Mean Absolute Error (MAE) - MAE calculates the average absolute difference between predictions and actual values. Because it doesn't square the errors, it is less sensitive to outliers than MSE. MAE provides a more natural measure of average error.

$$\text{MAE} = \frac{1}{N} \sum_{i=1}^{N} \left| y_i - \hat{y}_i \right|$$

Hinge Loss - Used for classification, hinge loss looks at the difference between the correct class score and the incorrect class scores. It aims to maximize the margin between the classes, making it useful for classifiers like support vector machines. The Hinge Loss is primarily used in Support Vector Machines (SVMs), a type of supervised learning algorithm for classification or regression problems. The objective of SVMs is to find the hyperplane that maximizes the margin between different classes. The margin is defined as the distance between the closest points (or "support vectors") from different classes.

$$\text{Hinge Loss} = \max(0, 1 - y \cdot \hat{y})$$

Cross-Entropy Loss - Measures the divergence between two probability distributions - the predictions and the true distribution. Often used for logistic regression and neural networks for classification tasks because it emphasizes high prediction accuracy for the correct class.

$$\text{Cross-Entropy Loss} = - \left( y \log(\hat{y}) + (1 - y) \log(1 - \hat{y}) \right)$$

For multiclass classification

$$\text{Cross-Entropy Loss} = - \sum_{c=1}^{M} y_{c} \log(\hat{y}_{c})$$

Custom Loss Functions - For unique problems, standard loss functions may not fit. Custom functions can be created, allowing for complete flexibility based on the model and data.

For example, weighted cross entropy can be defined as

$$\text{Weighted Cross-Entropy Loss} = - \left( w_1 \cdot y \log(\hat{y}) + w_0 \cdot (1 - y) \log(1 - \hat{y}) \right)$$

Code example

import tensorflow as tf

# Dummy true labels and predictions
y_true = tf.constant([0, 1, 0, 1], dtype=tf.float32)
y_pred = tf.constant([0.1, 0.8, 0.2, 0.7], dtype=tf.float32)

# Custom weights
w1 = 2.0  # Weight for positive class
w0 = 1.0  # Weight for negative class

# Weighted Cross-Entropy Loss
loss = -tf.reduce_mean(
    w1 * y_true * tf.math.log(y_pred) +
    w0 * (1 - y_true) * tf.math.log(1 - y_pred)
)

print("Weighted Cross-Entropy Loss:", loss.numpy())

How Cost Functions Drive Model Optimization

Cost functions have desirable mathematical properties like being convex and continuous. This allows them to be differentiated and for the gradient (slope) to be calculated. Using gradient descent, the gradient of the cost function can be computed with respect to the model parameters.
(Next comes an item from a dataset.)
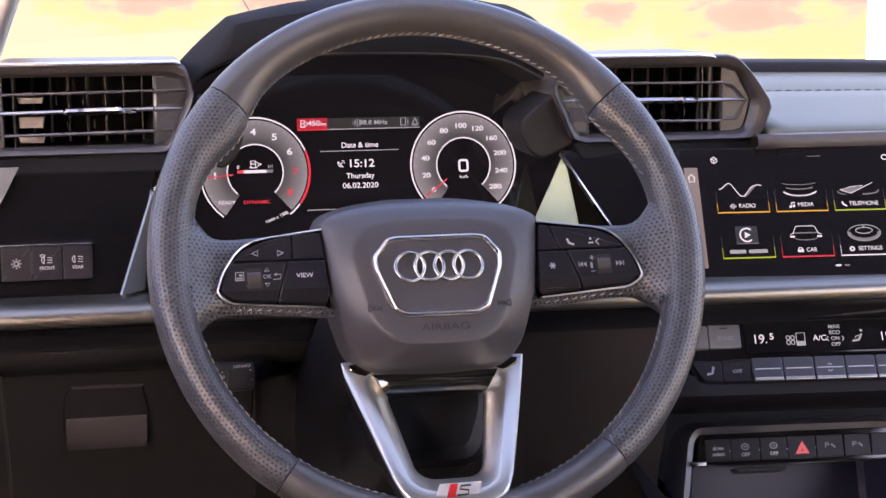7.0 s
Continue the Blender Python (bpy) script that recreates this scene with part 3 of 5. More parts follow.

The gradient points in the direction of steepest increase in the cost function. Therefore, taking small steps in the negative gradient direction allows iteratively moving the parameters to reduce cost. With enough iterations, a local or global minimum can be found.

This optimization process essentially fits the model parameters like weights and biases to map inputs to outputs in a way that minimizes the difference from ground truth as measured by the cost function. Using the right cost guides the model to make better predictions.
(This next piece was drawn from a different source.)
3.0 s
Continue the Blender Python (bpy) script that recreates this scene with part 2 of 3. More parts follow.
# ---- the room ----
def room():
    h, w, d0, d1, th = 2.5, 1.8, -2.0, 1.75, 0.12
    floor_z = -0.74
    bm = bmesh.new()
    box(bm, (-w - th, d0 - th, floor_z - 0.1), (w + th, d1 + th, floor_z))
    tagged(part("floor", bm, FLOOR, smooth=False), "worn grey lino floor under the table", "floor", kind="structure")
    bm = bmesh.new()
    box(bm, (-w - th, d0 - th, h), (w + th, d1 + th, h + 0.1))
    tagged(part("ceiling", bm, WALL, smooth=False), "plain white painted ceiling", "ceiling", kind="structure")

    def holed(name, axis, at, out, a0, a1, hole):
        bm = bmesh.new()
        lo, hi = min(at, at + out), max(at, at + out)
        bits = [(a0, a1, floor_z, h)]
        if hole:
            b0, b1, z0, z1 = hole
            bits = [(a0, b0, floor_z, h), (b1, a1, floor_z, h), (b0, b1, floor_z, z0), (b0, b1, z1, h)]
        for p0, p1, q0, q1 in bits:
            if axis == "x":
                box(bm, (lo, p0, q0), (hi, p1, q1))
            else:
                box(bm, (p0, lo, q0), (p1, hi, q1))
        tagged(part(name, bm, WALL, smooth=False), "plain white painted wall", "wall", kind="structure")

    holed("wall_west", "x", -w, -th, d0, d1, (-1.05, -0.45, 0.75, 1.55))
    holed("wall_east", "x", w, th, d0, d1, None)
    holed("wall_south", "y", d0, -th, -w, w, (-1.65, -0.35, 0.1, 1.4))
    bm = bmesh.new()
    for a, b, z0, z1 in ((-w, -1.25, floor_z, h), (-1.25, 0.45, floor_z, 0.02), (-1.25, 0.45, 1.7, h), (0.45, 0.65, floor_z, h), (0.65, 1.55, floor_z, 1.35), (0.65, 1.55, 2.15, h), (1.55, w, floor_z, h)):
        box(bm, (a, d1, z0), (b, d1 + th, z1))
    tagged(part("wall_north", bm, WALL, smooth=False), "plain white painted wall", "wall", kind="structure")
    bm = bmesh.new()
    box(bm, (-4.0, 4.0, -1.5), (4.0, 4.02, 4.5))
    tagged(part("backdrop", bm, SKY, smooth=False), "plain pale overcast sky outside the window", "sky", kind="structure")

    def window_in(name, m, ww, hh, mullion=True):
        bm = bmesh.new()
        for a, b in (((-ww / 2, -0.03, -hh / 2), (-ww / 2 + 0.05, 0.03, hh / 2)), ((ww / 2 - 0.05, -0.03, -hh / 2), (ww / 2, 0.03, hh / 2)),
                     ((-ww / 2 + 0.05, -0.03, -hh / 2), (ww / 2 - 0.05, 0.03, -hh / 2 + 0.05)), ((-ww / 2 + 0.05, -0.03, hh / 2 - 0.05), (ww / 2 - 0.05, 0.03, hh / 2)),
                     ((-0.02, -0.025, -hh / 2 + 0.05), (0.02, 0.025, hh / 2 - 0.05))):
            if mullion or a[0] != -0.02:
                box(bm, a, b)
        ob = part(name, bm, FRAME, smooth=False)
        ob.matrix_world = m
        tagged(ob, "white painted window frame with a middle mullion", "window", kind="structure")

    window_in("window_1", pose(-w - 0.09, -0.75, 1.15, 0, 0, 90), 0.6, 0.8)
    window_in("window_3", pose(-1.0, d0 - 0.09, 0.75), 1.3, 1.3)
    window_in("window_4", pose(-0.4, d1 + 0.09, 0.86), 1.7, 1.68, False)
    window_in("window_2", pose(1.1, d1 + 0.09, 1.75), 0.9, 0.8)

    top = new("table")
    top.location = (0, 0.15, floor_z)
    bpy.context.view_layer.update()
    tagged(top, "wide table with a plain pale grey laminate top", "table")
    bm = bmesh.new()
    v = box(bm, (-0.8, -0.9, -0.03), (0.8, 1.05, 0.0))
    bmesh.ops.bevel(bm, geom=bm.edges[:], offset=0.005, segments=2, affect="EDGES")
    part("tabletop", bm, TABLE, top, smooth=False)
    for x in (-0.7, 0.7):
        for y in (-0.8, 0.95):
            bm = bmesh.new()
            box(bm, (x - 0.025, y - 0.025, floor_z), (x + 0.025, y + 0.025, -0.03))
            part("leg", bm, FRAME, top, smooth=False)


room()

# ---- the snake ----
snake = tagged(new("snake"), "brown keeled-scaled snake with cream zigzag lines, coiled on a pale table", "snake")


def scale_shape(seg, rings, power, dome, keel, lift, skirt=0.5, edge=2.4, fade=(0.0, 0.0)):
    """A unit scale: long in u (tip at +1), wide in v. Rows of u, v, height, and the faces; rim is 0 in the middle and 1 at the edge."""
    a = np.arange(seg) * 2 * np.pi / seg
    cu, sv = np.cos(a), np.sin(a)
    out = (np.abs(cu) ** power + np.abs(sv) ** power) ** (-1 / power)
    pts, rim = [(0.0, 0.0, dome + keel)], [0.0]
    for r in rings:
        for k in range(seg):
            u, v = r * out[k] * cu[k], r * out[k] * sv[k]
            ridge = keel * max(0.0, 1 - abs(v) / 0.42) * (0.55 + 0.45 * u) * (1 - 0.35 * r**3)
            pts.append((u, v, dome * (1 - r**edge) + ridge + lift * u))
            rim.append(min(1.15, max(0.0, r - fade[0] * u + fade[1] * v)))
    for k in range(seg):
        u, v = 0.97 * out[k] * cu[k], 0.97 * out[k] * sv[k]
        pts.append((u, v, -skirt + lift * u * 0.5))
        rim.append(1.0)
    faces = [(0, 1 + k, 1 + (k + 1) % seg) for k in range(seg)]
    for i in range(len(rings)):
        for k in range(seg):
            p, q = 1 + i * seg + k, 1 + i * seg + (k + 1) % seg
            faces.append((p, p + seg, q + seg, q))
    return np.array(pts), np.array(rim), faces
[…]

Different cost functions have different optimization landscapes. Functions may have a single global minimum or many local minima. Some are more prone to getting stuck in suboptimal local minima. Choosing an appropriate cost function that matches the problem is key.

Cost functions are a foundational component of nearly all machine learning models. By quantifying prediction error, they allow iterative improvement of model parameters to minimize the difference from ground truth. Choosing the right cost function for the task makes training more efficient and improves model performance. An understanding of cost functions unlocks the core of how machine learning models actually work.